Job searching is primarily done online. Because of this, you rely heavily on your resume to do the talking. However, these days, we’re hearing more and more about the overarching importance of references. In fact, according to a SHRM survey, 8 out of 10 HR executives consistently contact references for professional (89%), executive (85%), administrative (84%), and technical (81%) positions.
It makes sense right? I’m sure you’ve heard the saying “looks good on paper” and employers have heard it too. That’s why they need to make sure you’re not just good on paper, but in real life too.
As it turns out, finding great employees and assembling great teams is much less about professional titles and more about kindness, care and passion.
After 2 years of research for Project Aristotle at Google, a project set forth to find the perfect mix of individuals to make up a team, they didn’t receive the data they were hoping to find.
“We were pretty confident that we’d find the perfect mix of individual traits and skills necessary for a stellar team,” said Rozovsky, People Operations Analyst at Google. “Take one Rhodes Scholar, two extroverts, one engineer who rocks at AngularJS, and a PhD. Voila. Dream team assembled, right?”
‘‘We looked at 180 teams from all over the company,’’ said Dubey, a manager in Google’s People Analytics division. ‘‘We had lots of data, but there was nothing showing that a mix of specific personality types or skills or backgrounds made any difference. The ‘who’ part of the equation didn’t seem to matter.’’
Interesting. So, what did matter?
As it turned out, what really seemed to matter was that all the members in the group really cared about the mission of the project, each other and were all given a good say.
What does it all mean? It means that we’re human beings. We have to get along and care about one another to collaborate effectively and efficiently.
What does this have to do with references? This has everything to do with references. Your references can speak to what effect you work with others in a way that your resume cannot. That’s what you want!
What can you do? We’re here to help.
- Plan your references from day one. As we know, many people aren’t sticking around at companies for long anymore. There are a lot of options and a lot of project based work that can further your career. It’s okay to move around, but make sure that when you leave, it’s on good terms. We understand you can’t see the future, but it’s important to keep in mind that this is your professional career and everyone is connected. Go above and beyond so that your future references will fly you to the moon.
- Have a conversation. According to a CareerBuilder survery, “Three in five employers (62%) said that when they contacted a reference listed on an application, the reference didn’t have good things to say about the candidate.” Even worse, “69% of employers said they have changed their minds about a candidate after speaking with a reference, with 47% reporting they had a less favorable opinion and only 23% percent reporting that they had a more favorable opinion.” The best way to make sure you don’t become a statistic is to make sure that you’re going to get a good reference from your past employer before you give their number to your future employer. Call them on the phone and tell them you’d really appreciate the reference and see what they say. If they seem reluctant, don’t use them as a reference.

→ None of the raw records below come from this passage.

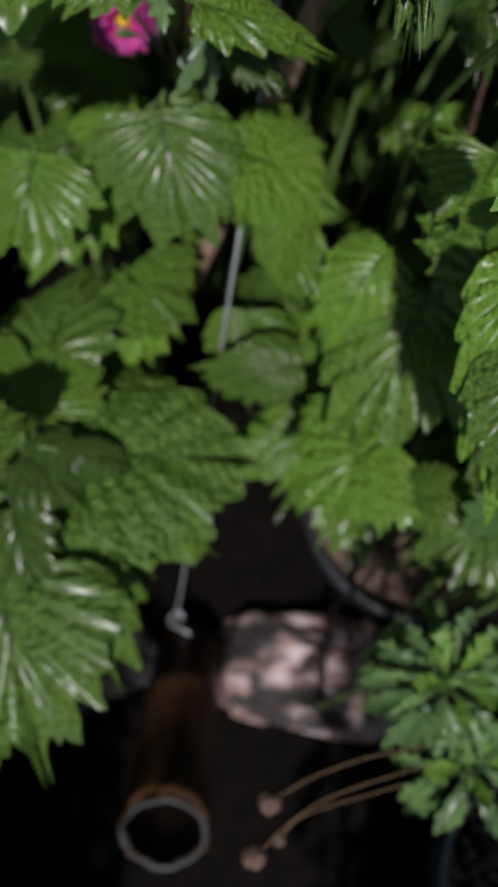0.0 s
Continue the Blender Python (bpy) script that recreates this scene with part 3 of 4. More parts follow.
def flower_bud(place, radius, material, seed, up=(0, -0.25, 1), open_share=0.5, bracts=16, label="closed aster bud in its green bracts", root=None, stem=STEM, via=None):
    """A bud: petals folded over a round core, ringed with bracts, on its own stalk."""
    rng = random.Random(seed)
    p, n = Vector(place), Vector(up).normalized()
    root = root or (p.x + rng.uniform(-0.02, 0.02), p.y + 0.03 + rng.uniform(0, 0.04), 0.0)
    b = thing("flower_bud", root, label, "flower bud", "aster buds")
    head = Matrix.Translation(p) @ n.to_track_quat("Z", "Y").to_matrix().to_4x4()
    bm = bmesh.new()
    bmesh.ops.create_uvsphere(bm, u_segments=14, v_segments=9, radius=1)
    uvl = bm.loops.layers.uv.verify()
    for fc in bm.faces:
        for lp in fc.loops:
            c = lp.vert.co
            lp[uvl].uv = (math.atan2(c.y, c.x) * 0.5, 0.5 + 0.5 * c.z)
    part("core", mesh_of(bm, material), b, head @ Matrix.Diagonal((radius * 0.92, radius * 0.92, radius * 0.88, 1)))
    key = material.name
    if key not in BUD_PETALS:
        BUD_PETALS[key] = [[bud_petal(material, span, low, high, lift, 60 + i) for i in range(4)] for span, low, high, lift in ((0.21, -35, 52, 0.10), (0.17, 0, 64, 0.10), (0.14, 30, 74, 0.08))]
    fine = radius > 0.0085
    for row, number in enumerate((24, 22, 16) if fine else (11, 9, 5)):
        for k in range(number):
            a = (k + rng.uniform(-0.25, 0.25)) * math.tau / number + row * 0.3
            r = radius * (0.93 - 0.03 * row) * rng.uniform(0.97, 1.05)
            turn = Matrix.Rotation(radians(rng.uniform(-4, 4) - 14 * (open_share - 0.4) * (2 - row)), 4, "Y")
            wide = 1.0 if fine else 1.6
            part("petal", rng.choice(BUD_PETALS[key][row]), b, head @ Matrix.Rotation(a, 4, "Z") @ turn @ Matrix.Diagonal((r, r * wide, r, 1)))
    if fine:
        # young florets packed in the open middle
        bm = bmesh.new()
        for i in range(90):
            r, a = 0.62 * math.sqrt((i + 0.5) / 90), i * 2.39996
            q = Vector((r * math.cos(a), r * math.sin(a), 0.86 * math.sqrt(1 - r * r))) * radius
            out = Vector((q.x * 0.6, q.y * 0.6, q.z)).normalized() * radius
            high = rng.uniform(0.10, 0.26)
            tube(bm, [q, q + out * high * 0.7, q + out * high], [radius * 0.05, radius * 0.055, radius * 0.02], 5)
        part("young_floret_field", mesh_of(bm, floret(key + " tip", (0.0, TIPS[key][0]), (1.0, TIPS[key][1]))), b, head, "tightly packed young florets", "stuff")
    bracts += 8 * fine
    for k in range(bracts):
        a = (k + rng.uniform(-0.3, 0.3)) * math.tau / bracts
        size = radius * (rng.uniform(1.3, 2.1) if fine else rng.uniform(1.0, 1.55))
        m = head @ Matrix.Translation((radius * 0.3 * math.cos(a), radius * 0.3 * math.sin(a), -radius * 0.7)) @ Matrix.Rotation(a, 4, "Z") @ Matrix.Rotation(-radians(rng.uniform(5, 60)), 4, "Y")
        part("bract", rng.choice(BRACTS), b, m @ Matrix.Diagonal((size, size * 1.1, size, 1)))
    line = stem_line(p - n * radius * 0.6, n, root, 0.02, rng, via)
    bm = bmesh.new()
    tube(bm, line, [0.0019 - 0.0007 * i / len(line) for i in range(len(line))], 7)
    part("stem", mesh_of(bm, stem), b)
    return b


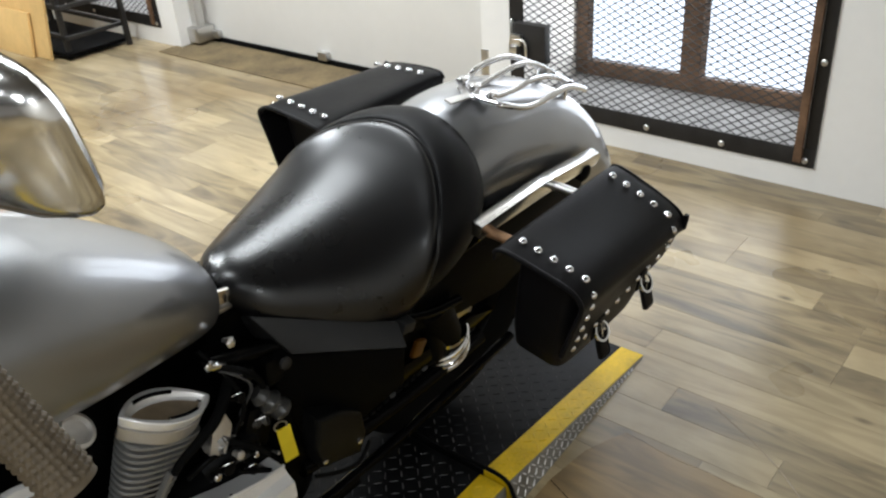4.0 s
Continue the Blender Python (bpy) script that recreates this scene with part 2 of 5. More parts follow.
def rings(bm, loops, closed=True, cap=True):
    """Skin between successive rings of points."""
    vs = [[bm.verts.new(tuple(q)) for q in ring] for ring in loops]
    n = len(vs[0])
    for a, b in zip(vs, vs[1:]):
        for i in range(n if closed else n - 1):
            j = (i + 1) % n
            bm.faces.new((a[i], a[j], b[j], b[i]))
    if cap and closed:
        bm.faces.new(vs[0][::-1])
        bm.faces.new(vs[-1])
    return bm


def tube(pts, r, seg=10, per=5, bm=None, cap=True):
    """A round bar along a smooth line; r is one radius or one for each point."""
    bm = bm or bmesh.new()
    rad = r if isinstance(r, (list, tuple)) else [r] * len(pts)
    line = catmull([(*p, q) for p, q in zip(pts, rad)], per) if per > 1 else [np.array((*p, q), float) for p, q in zip(pts, rad)]
    loops, up = [], None
    for i, q in enumerate(line):
        t = Vector(line[min(i + 1, len(line) - 1)][:3] - line[max(i - 1, 0)][:3]).normalized()
        if up is None:
            up = t.orthogonal().normalized()
        up = (up - t * up.dot(t)).normalized()
        side = t.cross(up)
        loops.append([Vector(q[:3]) + (up * math.cos(a) + side * math.sin(a)) * q[3] for a in (2 * math.pi * k / seg for k in range(seg))])
    return rings(bm, loops, True, cap)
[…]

- Don’t exhaust your resources. You know that manager you worked for 10 years ago who you got along famously with and always put as a reference? Yeah, he’s probably a bit tired of being your reference by now. At least, it’s a good idea to make sure he’s not. Either way, it’s a good idea to not use the same references all the time. Have a handful that you can use.
- References before resumes. This might be a bit difficult, but if you’ve got a great reference who you think may be able to get your foot in the door with a great employer, do it before you send your resume over. For example, you’re straight out of college and you’ve got a professor who knows your ins-and-outs. Ask this professor if they can help you out by getting your name in the resume pool somewhere. Even if the reference doesn’t specifically know anyone, just having them shoot an email out may get the hiring managers attention.
What about LinkedIn recommendations?
LinkedIn recommendations are great, but they aren’t a substitute for a real conversation references. They can certainly be impressive if you have many, but hiring managers know that recommendations can be given at any time during your employment – and not all situations end well. So, they’ll still want to have a conversation with your references to make sure you’re going to be a good fit.